▸ Goal
Every line of the material is to be quoted verbatim, minus the pictures.

* Begin *

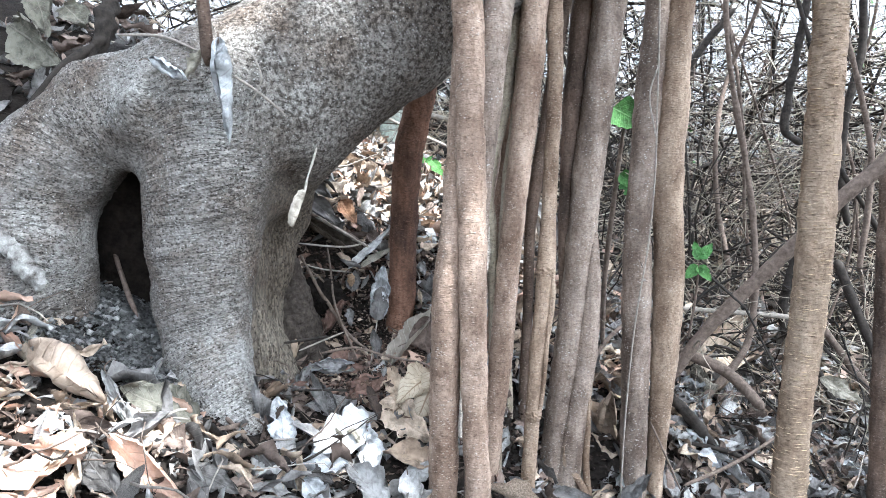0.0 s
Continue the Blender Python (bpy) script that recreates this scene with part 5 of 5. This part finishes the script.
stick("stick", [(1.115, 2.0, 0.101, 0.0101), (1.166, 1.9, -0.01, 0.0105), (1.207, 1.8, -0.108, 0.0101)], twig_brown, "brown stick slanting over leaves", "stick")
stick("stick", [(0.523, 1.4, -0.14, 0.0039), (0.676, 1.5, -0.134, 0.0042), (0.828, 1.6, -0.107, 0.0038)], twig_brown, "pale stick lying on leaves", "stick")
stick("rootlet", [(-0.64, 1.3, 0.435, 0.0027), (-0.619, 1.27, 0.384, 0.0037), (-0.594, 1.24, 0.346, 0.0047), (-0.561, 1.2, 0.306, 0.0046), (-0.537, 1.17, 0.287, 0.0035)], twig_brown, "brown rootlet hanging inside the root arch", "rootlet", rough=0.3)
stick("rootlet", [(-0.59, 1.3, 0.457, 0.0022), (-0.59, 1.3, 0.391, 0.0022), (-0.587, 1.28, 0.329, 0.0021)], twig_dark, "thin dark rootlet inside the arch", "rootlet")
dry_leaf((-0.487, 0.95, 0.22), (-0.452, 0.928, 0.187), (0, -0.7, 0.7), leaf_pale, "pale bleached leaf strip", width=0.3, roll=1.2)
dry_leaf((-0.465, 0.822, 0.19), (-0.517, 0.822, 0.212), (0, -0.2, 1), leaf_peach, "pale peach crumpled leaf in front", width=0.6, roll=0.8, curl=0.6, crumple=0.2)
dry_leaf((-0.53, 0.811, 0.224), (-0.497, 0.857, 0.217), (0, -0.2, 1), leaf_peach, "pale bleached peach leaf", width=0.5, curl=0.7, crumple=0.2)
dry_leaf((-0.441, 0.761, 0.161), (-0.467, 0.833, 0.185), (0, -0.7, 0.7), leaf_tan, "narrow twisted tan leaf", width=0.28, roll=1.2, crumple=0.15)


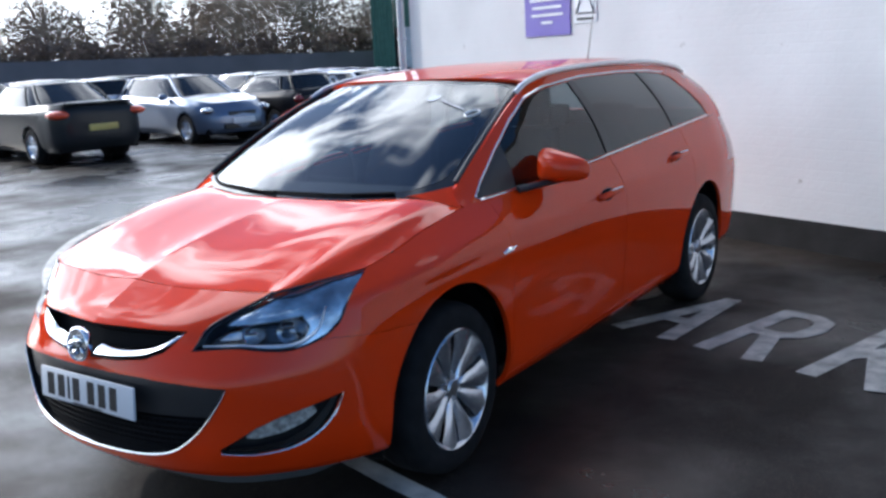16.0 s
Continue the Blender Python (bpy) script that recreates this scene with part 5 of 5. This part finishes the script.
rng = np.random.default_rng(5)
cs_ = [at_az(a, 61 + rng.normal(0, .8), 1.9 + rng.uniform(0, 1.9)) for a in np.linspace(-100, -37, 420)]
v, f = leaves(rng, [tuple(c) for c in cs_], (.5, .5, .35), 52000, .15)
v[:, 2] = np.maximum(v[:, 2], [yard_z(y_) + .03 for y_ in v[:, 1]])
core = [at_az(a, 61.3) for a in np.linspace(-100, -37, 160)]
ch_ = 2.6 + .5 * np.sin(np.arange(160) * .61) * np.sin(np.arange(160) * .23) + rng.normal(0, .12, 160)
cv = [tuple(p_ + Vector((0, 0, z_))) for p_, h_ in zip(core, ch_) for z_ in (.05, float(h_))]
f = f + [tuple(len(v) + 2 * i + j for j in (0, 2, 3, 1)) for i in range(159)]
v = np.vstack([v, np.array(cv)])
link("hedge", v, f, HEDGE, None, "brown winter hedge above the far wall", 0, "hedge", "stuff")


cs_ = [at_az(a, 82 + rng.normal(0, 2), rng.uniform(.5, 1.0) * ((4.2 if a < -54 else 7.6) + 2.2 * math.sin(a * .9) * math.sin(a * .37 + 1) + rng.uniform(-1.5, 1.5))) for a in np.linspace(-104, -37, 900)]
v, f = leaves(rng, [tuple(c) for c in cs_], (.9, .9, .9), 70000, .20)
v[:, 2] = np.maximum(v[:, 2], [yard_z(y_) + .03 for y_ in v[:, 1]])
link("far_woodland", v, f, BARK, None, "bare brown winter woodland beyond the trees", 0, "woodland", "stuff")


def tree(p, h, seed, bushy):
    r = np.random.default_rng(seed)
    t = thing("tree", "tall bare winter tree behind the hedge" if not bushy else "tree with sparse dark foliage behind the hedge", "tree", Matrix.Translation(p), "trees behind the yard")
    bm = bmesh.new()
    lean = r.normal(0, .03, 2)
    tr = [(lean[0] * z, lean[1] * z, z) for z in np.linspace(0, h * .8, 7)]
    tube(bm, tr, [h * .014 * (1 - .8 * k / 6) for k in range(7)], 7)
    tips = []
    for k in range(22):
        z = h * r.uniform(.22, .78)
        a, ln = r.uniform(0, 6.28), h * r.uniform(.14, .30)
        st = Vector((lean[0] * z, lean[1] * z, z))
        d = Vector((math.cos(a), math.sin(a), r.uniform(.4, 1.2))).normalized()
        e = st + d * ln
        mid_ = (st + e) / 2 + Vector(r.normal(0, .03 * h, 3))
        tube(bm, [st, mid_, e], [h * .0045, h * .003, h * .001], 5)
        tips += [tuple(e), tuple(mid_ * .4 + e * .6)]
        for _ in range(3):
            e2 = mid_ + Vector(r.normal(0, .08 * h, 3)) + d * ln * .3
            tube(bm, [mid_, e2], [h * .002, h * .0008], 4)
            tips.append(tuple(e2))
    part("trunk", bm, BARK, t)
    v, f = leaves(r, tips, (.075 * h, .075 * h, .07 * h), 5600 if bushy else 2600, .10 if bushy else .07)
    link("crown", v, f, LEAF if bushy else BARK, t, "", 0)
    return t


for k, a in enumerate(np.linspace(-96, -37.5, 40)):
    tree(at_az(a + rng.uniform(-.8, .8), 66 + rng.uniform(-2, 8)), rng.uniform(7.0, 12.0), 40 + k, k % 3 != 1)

* End *

▸ The output
0.0 s
Continue the Blender Python (bpy) script that recreates this scene with part 5 of 5. This part finishes the script.
stick("stick", [(1.115, 2.0, 0.101, 0.0101), (1.166, 1.9, -0.01, 0.0105), (1.207, 1.8, -0.108, 0.0101)], twig_brown, "brown stick slanting over leaves", "stick")
stick("stick", [(0.523, 1.4, -0.14, 0.0039), (0.676, 1.5, -0.134, 0.0042), (0.828, 1.6, -0.107, 0.0038)], twig_brown, "pale stick lying on leaves", "stick")
stick("rootlet", [(-0.64, 1.3, 0.435, 0.0027), (-0.619, 1.27, 0.384, 0.0037), (-0.594, 1.24, 0.346, 0.0047), (-0.561, 1.2, 0.306, 0.0046), (-0.537, 1.17, 0.287, 0.0035)], twig_brown, "brown rootlet hanging inside the root arch", "rootlet", rough=0.3)
stick("rootlet", [(-0.59, 1.3, 0.457, 0.0022), (-0.59, 1.3, 0.391, 0.0022), (-0.587, 1.28, 0.329, 0.0021)], twig_dark, "thin dark rootlet inside the arch", "rootlet")
dry_leaf((-0.487, 0.95, 0.22), (-0.452, 0.928, 0.187), (0, -0.7, 0.7), leaf_pale, "pale bleached leaf strip", width=0.3, roll=1.2)
dry_leaf((-0.465, 0.822, 0.19), (-0.517, 0.822, 0.212), (0, -0.2, 1), leaf_peach, "pale peach crumpled leaf in front", width=0.6, roll=0.8, curl=0.6, crumple=0.2)
dry_leaf((-0.53, 0.811, 0.224), (-0.497, 0.857, 0.217), (0, -0.2, 1), leaf_peach, "pale bleached peach leaf", width=0.5, curl=0.7, crumple=0.2)
dry_leaf((-0.441, 0.761, 0.161), (-0.467, 0.833, 0.185), (0, -0.7, 0.7), leaf_tan, "narrow twisted tan leaf", width=0.28, roll=1.2, crumple=0.15)


16.0 s
Continue the Blender Python (bpy) script that recreates this scene with part 5 of 5. This part finishes the script.
rng = np.random.default_rng(5)
cs_ = [at_az(a, 61 + rng.normal(0, .8), 1.9 + rng.uniform(0, 1.9)) for a in np.linspace(-100, -37, 420)]
v, f = leaves(rng, [tuple(c) for c in cs_], (.5, .5, .35), 52000, .15)
v[:, 2] = np.maximum(v[:, 2], [yard_z(y_) + .03 for y_ in v[:, 1]])
core = [at_az(a, 61.3) for a in np.linspace(-100, -37, 160)]
ch_ = 2.6 + .5 * np.sin(np.arange(160) * .61) * np.sin(np.arange(160) * .23) + rng.normal(0, .12, 160)
cv = [tuple(p_ + Vector((0, 0, z_))) for p_, h_ in zip(core, ch_) for z_ in (.05, float(h_))]
f = f + [tuple(len(v) + 2 * i + j for j in (0, 2, 3, 1)) for i in range(159)]
v = np.vstack([v, np.array(cv)])
link("hedge", v, f, HEDGE, None, "brown winter hedge above the far wall", 0, "hedge", "stuff")


cs_ = [at_az(a, 82 + rng.normal(0, 2), rng.uniform(.5, 1.0) * ((4.2 if a < -54 else 7.6) + 2.2 * math.sin(a * .9) * math.sin(a * .37 + 1) + rng.uniform(-1.5, 1.5))) for a in np.linspace(-104, -37, 900)]
v, f = leaves(rng, [tuple(c) for c in cs_], (.9, .9, .9), 70000, .20)
v[:, 2] = np.maximum(v[:, 2], [yard_z(y_) + .03 for y_ in v[:, 1]])
link("far_woodland", v, f, BARK, None, "bare brown winter woodland beyond the trees", 0, "woodland", "stuff")


def tree(p, h, seed, bushy):
    r = np.random.default_rng(seed)
    t = thing("tree", "tall bare winter tree behind the hedge" if not bushy else "tree with sparse dark foliage behind the hedge", "tree", Matrix.Translation(p), "trees behind the yard")
    bm = bmesh.new()
    lean = r.normal(0, .03, 2)
    tr = [(lean[0] * z, lean[1] * z, z) for z in np.linspace(0, h * .8, 7)]
    tube(bm, tr, [h * .014 * (1 - .8 * k / 6) for k in range(7)], 7)
    tips = []
    for k in range(22):
        z = h * r.uniform(.22, .78)
        a, ln = r.uniform(0, 6.28), h * r.uniform(.14, .30)
        st = Vector((lean[0] * z, lean[1] * z, z))
        d = Vector((math.cos(a), math.sin(a), r.uniform(.4, 1.2))).normalized()
        e = st + d * ln
        mid_ = (st + e) / 2 + Vector(r.normal(0, .03 * h, 3))
        tube(bm, [st, mid_, e], [h * .0045, h * .003, h * .001], 5)
        tips += [tuple(e), tuple(mid_ * .4 + e * .6)]
        for _ in range(3):
            e2 = mid_ + Vector(r.normal(0, .08 * h, 3)) + d * ln * .3
            tube(bm, [mid_, e2], [h * .002, h * .0008], 4)
            tips.append(tuple(e2))
    part("trunk", bm, BARK, t)
    v, f = leaves(r, tips, (.075 * h, .075 * h, .07 * h), 5600 if bushy else 2600, .10 if bushy else .07)
    link("crown", v, f, LEAF if bushy else BARK, t, "", 0)
    return t


for k, a in enumerate(np.linspace(-96, -37.5, 40)):
    tree(at_az(a + rng.uniform(-.8, .8), 66 + rng.uniform(-2, 8)), rng.uniform(7.0, 12.0), 40 + k, k % 3 != 1)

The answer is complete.